• [Written request]: Output all of the entries below precisely as written.

------ Recorded data ------

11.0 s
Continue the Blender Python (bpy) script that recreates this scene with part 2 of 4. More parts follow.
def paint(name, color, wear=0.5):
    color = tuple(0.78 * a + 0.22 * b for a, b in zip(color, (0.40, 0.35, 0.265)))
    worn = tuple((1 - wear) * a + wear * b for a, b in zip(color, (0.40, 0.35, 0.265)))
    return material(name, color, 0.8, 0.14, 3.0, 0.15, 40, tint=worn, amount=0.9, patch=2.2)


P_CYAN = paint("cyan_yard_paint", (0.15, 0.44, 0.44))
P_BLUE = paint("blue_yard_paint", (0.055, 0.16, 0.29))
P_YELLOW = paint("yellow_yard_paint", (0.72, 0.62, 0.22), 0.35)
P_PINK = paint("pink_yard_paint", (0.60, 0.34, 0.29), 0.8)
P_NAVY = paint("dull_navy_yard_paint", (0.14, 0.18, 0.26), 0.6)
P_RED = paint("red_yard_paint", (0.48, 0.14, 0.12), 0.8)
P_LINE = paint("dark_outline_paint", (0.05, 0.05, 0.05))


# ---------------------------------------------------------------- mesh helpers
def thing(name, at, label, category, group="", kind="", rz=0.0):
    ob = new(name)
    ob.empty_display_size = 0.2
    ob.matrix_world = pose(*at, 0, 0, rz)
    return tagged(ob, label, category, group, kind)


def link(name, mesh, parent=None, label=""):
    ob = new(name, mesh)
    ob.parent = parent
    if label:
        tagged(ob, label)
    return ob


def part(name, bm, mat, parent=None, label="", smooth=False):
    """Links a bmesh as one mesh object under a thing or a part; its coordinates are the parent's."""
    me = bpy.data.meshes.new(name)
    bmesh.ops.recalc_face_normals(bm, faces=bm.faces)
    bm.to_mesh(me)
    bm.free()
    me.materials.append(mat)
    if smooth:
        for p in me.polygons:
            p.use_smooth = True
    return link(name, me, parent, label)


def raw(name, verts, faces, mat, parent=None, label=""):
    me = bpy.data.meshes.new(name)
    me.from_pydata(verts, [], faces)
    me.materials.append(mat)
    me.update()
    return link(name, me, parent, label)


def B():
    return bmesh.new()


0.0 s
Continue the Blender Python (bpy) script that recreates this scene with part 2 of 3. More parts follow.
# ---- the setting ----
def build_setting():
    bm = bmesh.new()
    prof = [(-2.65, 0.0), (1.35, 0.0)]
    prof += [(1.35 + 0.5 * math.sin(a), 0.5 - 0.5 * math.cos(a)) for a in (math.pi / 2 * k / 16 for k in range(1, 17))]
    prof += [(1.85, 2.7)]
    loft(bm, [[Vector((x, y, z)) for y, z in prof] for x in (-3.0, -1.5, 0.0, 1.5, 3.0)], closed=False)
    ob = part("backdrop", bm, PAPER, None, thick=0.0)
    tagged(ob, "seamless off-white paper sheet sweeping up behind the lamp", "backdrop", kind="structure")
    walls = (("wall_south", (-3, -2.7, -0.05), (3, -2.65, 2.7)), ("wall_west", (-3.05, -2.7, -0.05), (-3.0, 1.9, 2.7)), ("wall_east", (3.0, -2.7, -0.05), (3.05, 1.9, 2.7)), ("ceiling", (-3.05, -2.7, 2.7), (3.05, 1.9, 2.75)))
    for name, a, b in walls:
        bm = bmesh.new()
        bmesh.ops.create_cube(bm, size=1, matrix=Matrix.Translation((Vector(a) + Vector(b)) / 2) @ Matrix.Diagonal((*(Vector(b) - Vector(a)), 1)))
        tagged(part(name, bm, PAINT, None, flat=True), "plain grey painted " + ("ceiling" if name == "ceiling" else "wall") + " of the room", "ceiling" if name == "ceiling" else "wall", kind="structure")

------

• [Answer to this exercise]:
11.0 s
Continue the Blender Python (bpy) script that recreates this scene with part 2 of 4. More parts follow.
def paint(name, color, wear=0.5):
    color = tuple(0.78 * a + 0.22 * b for a, b in zip(color, (0.40, 0.35, 0.265)))
    worn = tuple((1 - wear) * a + wear * b for a, b in zip(color, (0.40, 0.35, 0.265)))
    return material(name, color, 0.8, 0.14, 3.0, 0.15, 40, tint=worn, amount=0.9, patch=2.2)


P_CYAN = paint("cyan_yard_paint", (0.15, 0.44, 0.44))
P_BLUE = paint("blue_yard_paint", (0.055, 0.16, 0.29))
P_YELLOW = paint("yellow_yard_paint", (0.72, 0.62, 0.22), 0.35)
P_PINK = paint("pink_yard_paint", (0.60, 0.34, 0.29), 0.8)
P_NAVY = paint("dull_navy_yard_paint", (0.14, 0.18, 0.26), 0.6)
P_RED = paint("red_yard_paint", (0.48, 0.14, 0.12), 0.8)
P_LINE = paint("dark_outline_paint", (0.05, 0.05, 0.05))


# ---------------------------------------------------------------- mesh helpers
def thing(name, at, label, category, group="", kind="", rz=0.0):
    ob = new(name)
    ob.empty_display_size = 0.2
    ob.matrix_world = pose(*at, 0, 0, rz)
    return tagged(ob, label, category, group, kind)


def link(name, mesh, parent=None, label=""):
    ob = new(name, mesh)
    ob.parent = parent
    if label:
        tagged(ob, label)
    return ob


def part(name, bm, mat, parent=None, label="", smooth=False):
    """Links a bmesh as one mesh object under a thing or a part; its coordinates are the parent's."""
    me = bpy.data.meshes.new(name)
    bmesh.ops.recalc_face_normals(bm, faces=bm.faces)
    bm.to_mesh(me)
    bm.free()
    me.materials.append(mat)
    if smooth:
        for p in me.polygons:
            p.use_smooth = True
    return link(name, me, parent, label)


def raw(name, verts, faces, mat, parent=None, label=""):
    me = bpy.data.meshes.new(name)
    me.from_pydata(verts, [], faces)
    me.materials.append(mat)
    me.update()
    return link(name, me, parent, label)


def B():
    return bmesh.new()


0.0 s
Continue the Blender Python (bpy) script that recreates this scene with part 2 of 3. More parts follow.
# ---- the setting ----
def build_setting():
    bm = bmesh.new()
    prof = [(-2.65, 0.0), (1.35, 0.0)]
    prof += [(1.35 + 0.5 * math.sin(a), 0.5 - 0.5 * math.cos(a)) for a in (math.pi / 2 * k / 16 for k in range(1, 17))]
    prof += [(1.85, 2.7)]
    loft(bm, [[Vector((x, y, z)) for y, z in prof] for x in (-3.0, -1.5, 0.0, 1.5, 3.0)], closed=False)
    ob = part("backdrop", bm, PAPER, None, thick=0.0)
    tagged(ob, "seamless off-white paper sheet sweeping up behind the lamp", "backdrop", kind="structure")
    walls = (("wall_south", (-3, -2.7, -0.05), (3, -2.65, 2.7)), ("wall_west", (-3.05, -2.7, -0.05), (-3.0, 1.9, 2.7)), ("wall_east", (3.0, -2.7, -0.05), (3.05, 1.9, 2.7)), ("ceiling", (-3.05, -2.7, 2.7), (3.05, 1.9, 2.75)))
    for name, a, b in walls:
        bm = bmesh.new()
        bmesh.ops.create_cube(bm, size=1, matrix=Matrix.Translation((Vector(a) + Vector(b)) / 2) @ Matrix.Diagonal((*(Vector(b) - Vector(a)), 1)))
        tagged(part(name, bm, PAINT, None, flat=True), "plain grey painted " + ("ceiling" if name == "ceiling" else "wall") + " of the room", "ceiling" if name == "ceiling" else "wall", kind="structure")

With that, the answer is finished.